- [REQUIREMENT] Look through the material below and copy exactly the lines from the line with "for t, m in" to the line with "0.32), (10.0, 0.44)])", those two lines included.

◆ ◆ ◆ ◆

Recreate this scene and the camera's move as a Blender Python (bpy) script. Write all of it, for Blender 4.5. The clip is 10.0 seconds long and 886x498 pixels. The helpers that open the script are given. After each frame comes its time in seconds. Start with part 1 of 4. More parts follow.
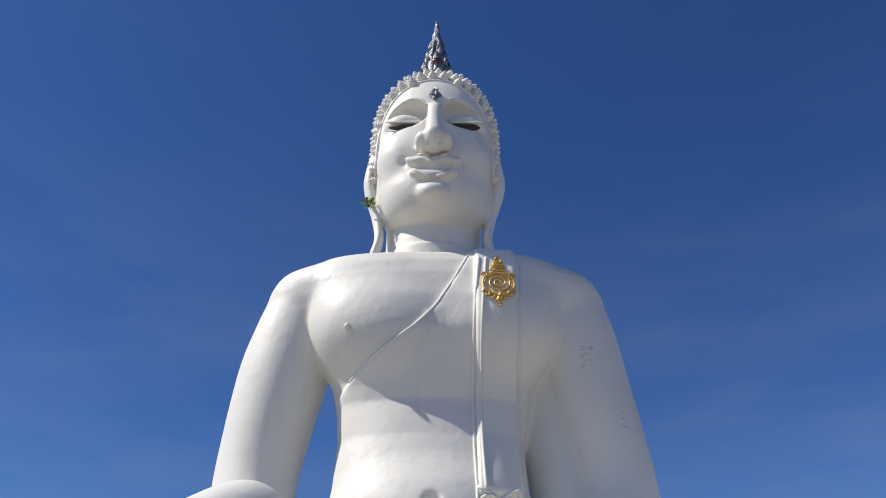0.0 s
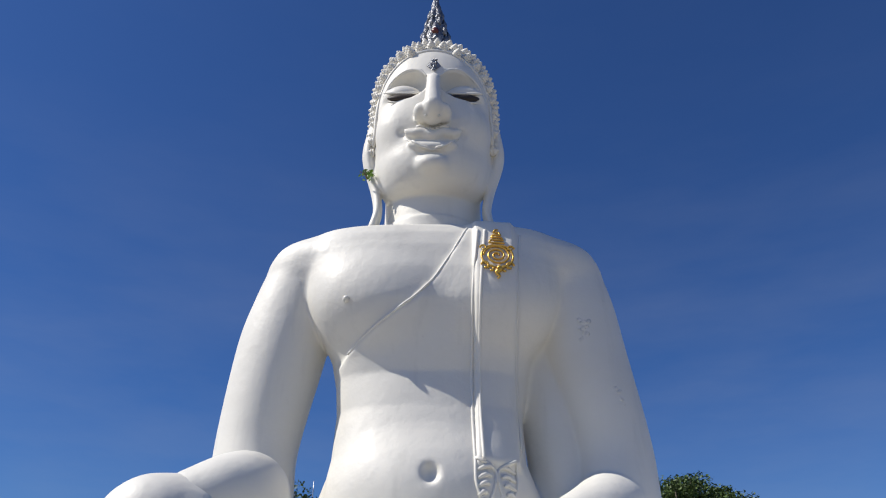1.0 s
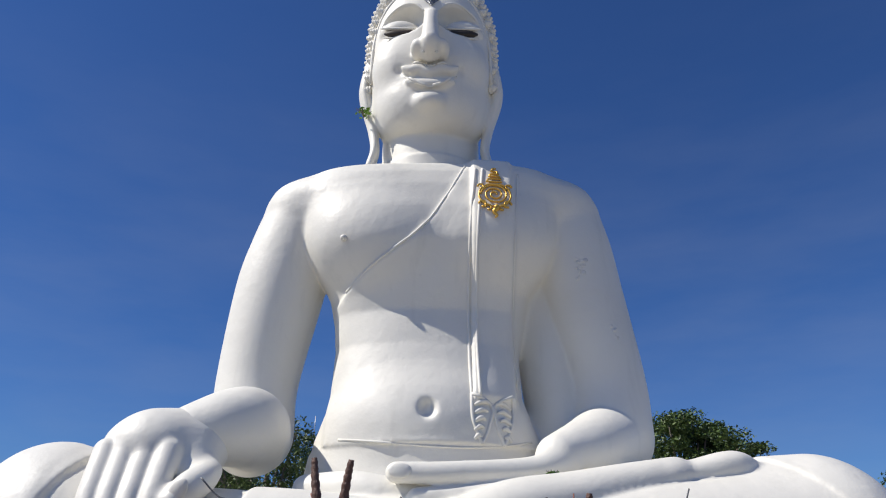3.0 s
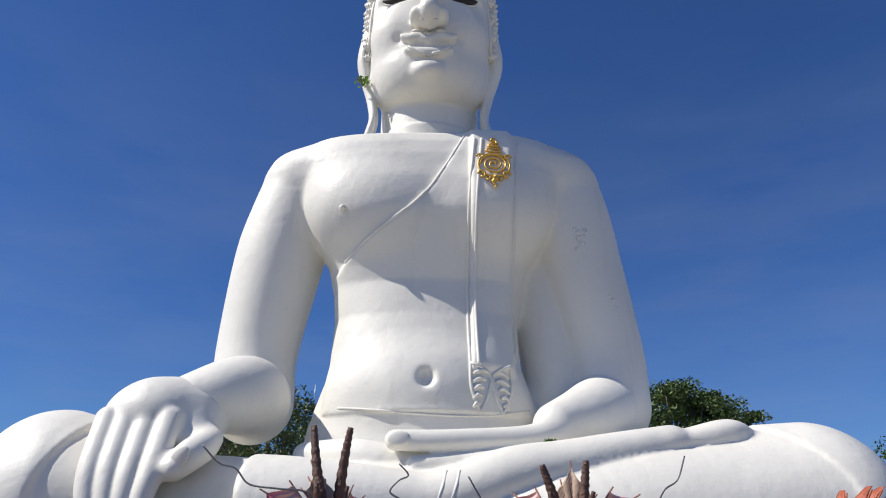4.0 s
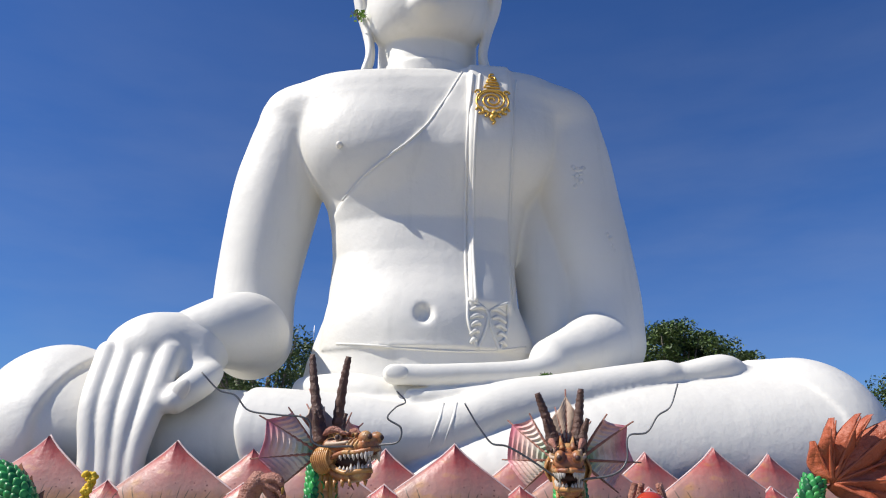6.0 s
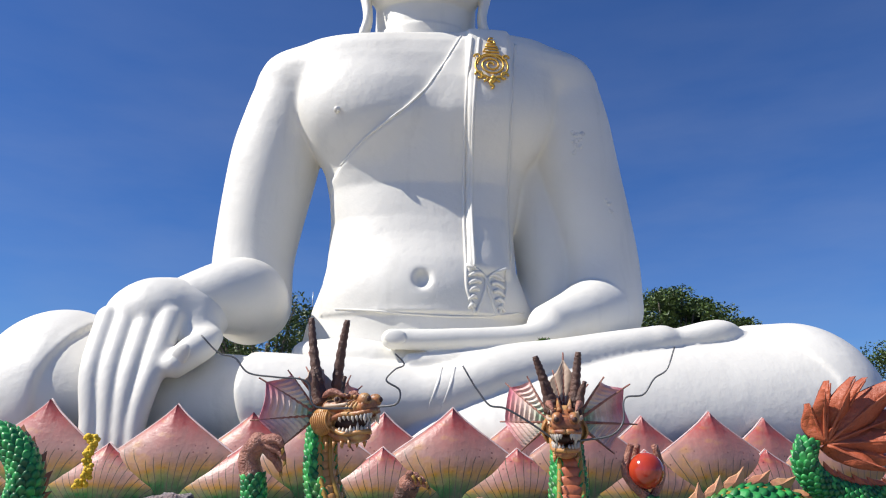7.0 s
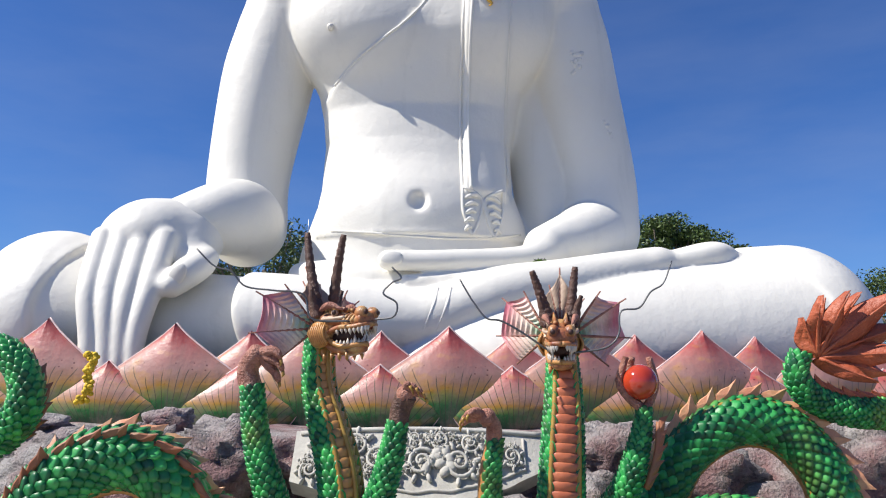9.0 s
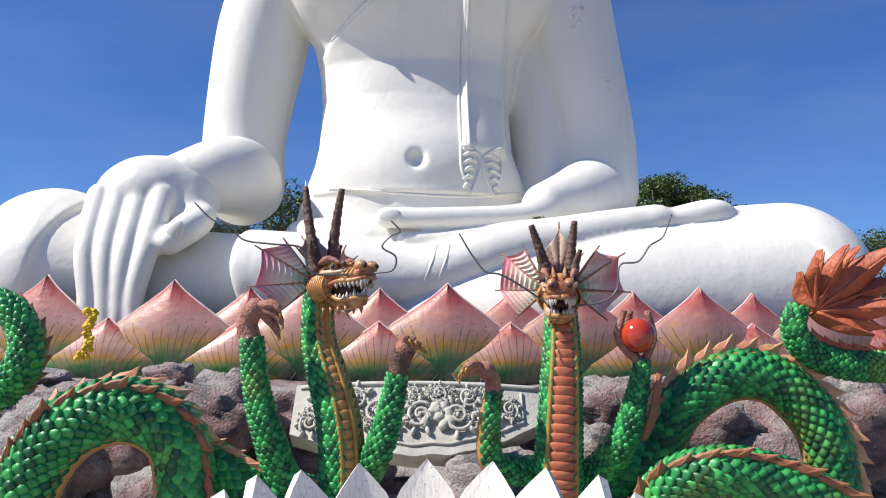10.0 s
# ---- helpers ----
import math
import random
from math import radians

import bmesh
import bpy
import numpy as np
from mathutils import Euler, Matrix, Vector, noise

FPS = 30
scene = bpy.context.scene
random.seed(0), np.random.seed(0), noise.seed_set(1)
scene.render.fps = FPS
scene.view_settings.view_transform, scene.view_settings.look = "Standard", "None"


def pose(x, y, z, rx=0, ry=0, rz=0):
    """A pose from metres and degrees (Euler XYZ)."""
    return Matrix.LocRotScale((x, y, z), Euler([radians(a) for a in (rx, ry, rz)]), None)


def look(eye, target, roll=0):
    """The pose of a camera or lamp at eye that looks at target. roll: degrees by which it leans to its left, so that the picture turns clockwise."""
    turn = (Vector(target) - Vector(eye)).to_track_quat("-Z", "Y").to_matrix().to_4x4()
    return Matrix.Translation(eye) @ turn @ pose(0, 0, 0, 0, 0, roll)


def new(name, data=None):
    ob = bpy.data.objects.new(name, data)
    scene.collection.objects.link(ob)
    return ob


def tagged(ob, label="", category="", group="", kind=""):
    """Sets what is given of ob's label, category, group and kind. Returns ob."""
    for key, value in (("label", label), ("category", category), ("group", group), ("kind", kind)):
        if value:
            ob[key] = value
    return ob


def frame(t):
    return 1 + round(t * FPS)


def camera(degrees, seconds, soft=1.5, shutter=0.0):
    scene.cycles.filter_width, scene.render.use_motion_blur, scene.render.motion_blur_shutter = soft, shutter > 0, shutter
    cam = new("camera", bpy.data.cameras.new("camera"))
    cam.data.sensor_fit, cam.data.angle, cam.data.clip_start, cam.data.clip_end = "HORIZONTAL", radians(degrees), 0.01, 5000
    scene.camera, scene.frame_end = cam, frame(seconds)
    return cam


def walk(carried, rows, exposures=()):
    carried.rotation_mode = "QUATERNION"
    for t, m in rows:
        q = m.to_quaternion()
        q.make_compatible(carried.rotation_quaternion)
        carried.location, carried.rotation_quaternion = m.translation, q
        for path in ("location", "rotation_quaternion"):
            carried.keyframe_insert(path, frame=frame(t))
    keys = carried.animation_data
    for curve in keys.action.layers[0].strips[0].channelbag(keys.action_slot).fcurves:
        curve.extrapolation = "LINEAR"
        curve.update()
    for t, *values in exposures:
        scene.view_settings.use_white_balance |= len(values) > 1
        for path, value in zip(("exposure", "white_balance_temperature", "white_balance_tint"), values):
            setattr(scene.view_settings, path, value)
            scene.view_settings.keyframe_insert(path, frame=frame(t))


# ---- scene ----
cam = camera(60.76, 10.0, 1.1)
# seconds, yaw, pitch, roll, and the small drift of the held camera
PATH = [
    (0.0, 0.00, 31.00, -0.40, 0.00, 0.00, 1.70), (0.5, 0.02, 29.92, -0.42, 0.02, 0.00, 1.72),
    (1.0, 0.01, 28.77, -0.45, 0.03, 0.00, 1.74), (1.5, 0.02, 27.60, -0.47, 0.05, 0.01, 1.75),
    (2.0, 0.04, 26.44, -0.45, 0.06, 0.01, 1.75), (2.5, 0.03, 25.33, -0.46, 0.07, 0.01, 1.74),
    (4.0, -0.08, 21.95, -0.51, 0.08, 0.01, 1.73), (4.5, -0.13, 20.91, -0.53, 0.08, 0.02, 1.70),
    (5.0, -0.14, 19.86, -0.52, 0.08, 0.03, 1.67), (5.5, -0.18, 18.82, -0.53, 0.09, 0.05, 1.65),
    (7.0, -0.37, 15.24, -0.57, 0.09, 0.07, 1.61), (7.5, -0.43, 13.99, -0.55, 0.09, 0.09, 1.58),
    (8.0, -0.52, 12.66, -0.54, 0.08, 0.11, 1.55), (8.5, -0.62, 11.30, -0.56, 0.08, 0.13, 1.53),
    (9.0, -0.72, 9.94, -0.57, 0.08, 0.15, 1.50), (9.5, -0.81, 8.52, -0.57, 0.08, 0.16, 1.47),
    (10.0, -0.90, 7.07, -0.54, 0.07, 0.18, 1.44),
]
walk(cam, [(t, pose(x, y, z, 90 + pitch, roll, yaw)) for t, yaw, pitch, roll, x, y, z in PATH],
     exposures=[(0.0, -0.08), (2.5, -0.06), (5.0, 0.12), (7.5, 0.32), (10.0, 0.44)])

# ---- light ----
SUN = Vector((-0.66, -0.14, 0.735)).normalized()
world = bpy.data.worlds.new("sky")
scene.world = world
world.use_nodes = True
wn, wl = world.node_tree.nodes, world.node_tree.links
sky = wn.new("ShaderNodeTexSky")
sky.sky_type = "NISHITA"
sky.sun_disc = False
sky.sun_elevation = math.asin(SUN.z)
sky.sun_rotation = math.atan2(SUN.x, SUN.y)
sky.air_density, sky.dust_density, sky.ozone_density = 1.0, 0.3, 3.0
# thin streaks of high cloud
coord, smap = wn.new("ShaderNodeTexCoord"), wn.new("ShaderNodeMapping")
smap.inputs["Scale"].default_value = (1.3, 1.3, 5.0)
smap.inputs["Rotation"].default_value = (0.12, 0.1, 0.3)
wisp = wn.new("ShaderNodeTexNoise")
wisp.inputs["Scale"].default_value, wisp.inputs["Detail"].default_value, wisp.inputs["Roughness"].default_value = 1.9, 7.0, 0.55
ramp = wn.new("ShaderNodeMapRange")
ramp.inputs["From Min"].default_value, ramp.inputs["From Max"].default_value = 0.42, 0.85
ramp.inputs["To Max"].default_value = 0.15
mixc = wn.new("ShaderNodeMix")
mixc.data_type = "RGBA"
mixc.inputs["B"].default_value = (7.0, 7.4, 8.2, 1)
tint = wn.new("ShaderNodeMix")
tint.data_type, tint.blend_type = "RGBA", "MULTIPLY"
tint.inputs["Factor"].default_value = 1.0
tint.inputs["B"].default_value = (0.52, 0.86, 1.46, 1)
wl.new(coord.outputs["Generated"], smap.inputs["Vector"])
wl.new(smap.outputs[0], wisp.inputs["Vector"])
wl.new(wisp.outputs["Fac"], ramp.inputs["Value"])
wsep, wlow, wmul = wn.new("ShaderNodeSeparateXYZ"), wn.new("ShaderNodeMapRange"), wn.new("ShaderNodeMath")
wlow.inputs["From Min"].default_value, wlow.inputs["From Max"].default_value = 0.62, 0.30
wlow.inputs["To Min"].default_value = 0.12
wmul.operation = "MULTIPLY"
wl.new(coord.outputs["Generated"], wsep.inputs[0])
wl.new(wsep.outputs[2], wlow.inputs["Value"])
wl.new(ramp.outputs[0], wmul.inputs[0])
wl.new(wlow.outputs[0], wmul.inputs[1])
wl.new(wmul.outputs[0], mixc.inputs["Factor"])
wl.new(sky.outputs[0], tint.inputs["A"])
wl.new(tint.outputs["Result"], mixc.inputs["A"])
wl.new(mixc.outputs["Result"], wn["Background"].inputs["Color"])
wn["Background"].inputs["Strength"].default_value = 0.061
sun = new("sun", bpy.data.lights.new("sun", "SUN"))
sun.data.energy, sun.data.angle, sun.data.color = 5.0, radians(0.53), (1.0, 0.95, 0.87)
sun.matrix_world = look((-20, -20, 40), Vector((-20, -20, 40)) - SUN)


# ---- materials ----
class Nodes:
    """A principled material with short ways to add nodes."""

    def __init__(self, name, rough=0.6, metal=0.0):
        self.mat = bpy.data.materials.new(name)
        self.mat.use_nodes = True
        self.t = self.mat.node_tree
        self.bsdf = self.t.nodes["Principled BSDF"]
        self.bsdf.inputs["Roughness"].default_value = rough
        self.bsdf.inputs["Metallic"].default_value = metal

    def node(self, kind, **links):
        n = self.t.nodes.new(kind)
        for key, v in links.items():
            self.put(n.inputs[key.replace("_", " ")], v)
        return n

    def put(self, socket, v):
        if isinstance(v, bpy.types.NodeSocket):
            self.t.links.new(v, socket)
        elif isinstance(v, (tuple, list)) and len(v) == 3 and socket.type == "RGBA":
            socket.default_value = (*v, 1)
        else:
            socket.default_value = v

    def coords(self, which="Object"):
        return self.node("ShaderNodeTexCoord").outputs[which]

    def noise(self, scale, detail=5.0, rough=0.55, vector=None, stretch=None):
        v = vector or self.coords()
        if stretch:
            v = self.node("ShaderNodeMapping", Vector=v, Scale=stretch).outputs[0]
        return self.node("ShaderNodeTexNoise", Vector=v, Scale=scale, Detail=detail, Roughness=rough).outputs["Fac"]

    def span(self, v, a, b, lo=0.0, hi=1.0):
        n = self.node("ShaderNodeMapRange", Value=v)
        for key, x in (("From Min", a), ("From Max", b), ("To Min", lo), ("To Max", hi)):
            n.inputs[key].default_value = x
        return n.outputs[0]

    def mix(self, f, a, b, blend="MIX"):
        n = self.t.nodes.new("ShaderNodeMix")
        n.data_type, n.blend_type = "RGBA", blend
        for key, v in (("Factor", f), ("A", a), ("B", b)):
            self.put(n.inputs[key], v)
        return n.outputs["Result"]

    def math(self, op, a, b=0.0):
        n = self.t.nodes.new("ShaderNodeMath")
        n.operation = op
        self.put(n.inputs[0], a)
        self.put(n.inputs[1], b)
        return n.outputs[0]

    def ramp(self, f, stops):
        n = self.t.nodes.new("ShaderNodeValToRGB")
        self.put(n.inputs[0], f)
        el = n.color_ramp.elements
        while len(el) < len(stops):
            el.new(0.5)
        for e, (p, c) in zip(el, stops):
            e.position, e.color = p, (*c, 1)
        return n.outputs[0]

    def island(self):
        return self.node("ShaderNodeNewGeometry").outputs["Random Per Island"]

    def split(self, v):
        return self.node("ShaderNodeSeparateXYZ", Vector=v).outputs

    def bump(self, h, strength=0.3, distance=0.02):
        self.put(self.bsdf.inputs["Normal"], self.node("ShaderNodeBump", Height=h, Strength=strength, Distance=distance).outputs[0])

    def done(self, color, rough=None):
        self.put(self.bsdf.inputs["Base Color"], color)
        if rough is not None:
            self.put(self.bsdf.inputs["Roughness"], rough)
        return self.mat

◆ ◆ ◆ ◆

- [EXERCISE OUTPUT]
    for t, m in rows:
        q = m.to_quaternion()
        q.make_compatible(carried.rotation_quaternion)
        carried.location, carried.rotation_quaternion = m.translation, q
        for path in ("location", "rotation_quaternion"):
            carried.keyframe_insert(path, frame=frame(t))
    keys = carried.animation_data
    for curve in keys.action.layers[0].strips[0].channelbag(keys.action_slot).fcurves:
        curve.extrapolation = "LINEAR"
        curve.update()
    for t, *values in exposures:
        scene.view_settings.use_white_balance |= len(values) > 1
        for path, value in zip(("exposure", "white_balance_temperature", "white_balance_tint"), values):
            setattr(scene.view_settings, path, value)
            scene.view_settings.keyframe_insert(path, frame=frame(t))


# ---- scene ----
cam = camera(60.76, 10.0, 1.1)
# seconds, yaw, pitch, roll, and the small drift of the held camera
PATH = [
    (0.0, 0.00, 31.00, -0.40, 0.00, 0.00, 1.70), (0.5, 0.02, 29.92, -0.42, 0.02, 0.00, 1.72),
    (1.0, 0.01, 28.77, -0.45, 0.03, 0.00, 1.74), (1.5, 0.02, 27.60, -0.47, 0.05, 0.01, 1.75),
    (2.0, 0.04, 26.44, -0.45, 0.06, 0.01, 1.75), (2.5, 0.03, 25.33, -0.46, 0.07, 0.01, 1.74),
    (4.0, -0.08, 21.95, -0.51, 0.08, 0.01, 1.73), (4.5, -0.13, 20.91, -0.53, 0.08, 0.02, 1.70),
    (5.0, -0.14, 19.86, -0.52, 0.08, 0.03, 1.67), (5.5, -0.18, 18.82, -0.53, 0.09, 0.05, 1.65),
    (7.0, -0.37, 15.24, -0.57, 0.09, 0.07, 1.61), (7.5, -0.43, 13.99, -0.55, 0.09, 0.09, 1.58),
    (8.0, -0.52, 12.66, -0.54, 0.08, 0.11, 1.55), (8.5, -0.62, 11.30, -0.56, 0.08, 0.13, 1.53),
    (9.0, -0.72, 9.94, -0.57, 0.08, 0.15, 1.50), (9.5, -0.81, 8.52, -0.57, 0.08, 0.16, 1.47),
    (10.0, -0.90, 7.07, -0.54, 0.07, 0.18, 1.44),
]
walk(cam, [(t, pose(x, y, z, 90 + pitch, roll, yaw)) for t, yaw, pitch, roll, x, y, z in PATH],
     exposures=[(0.0, -0.08), (2.5, -0.06), (5.0, 0.12), (7.5, 0.32), (10.0, 0.44)])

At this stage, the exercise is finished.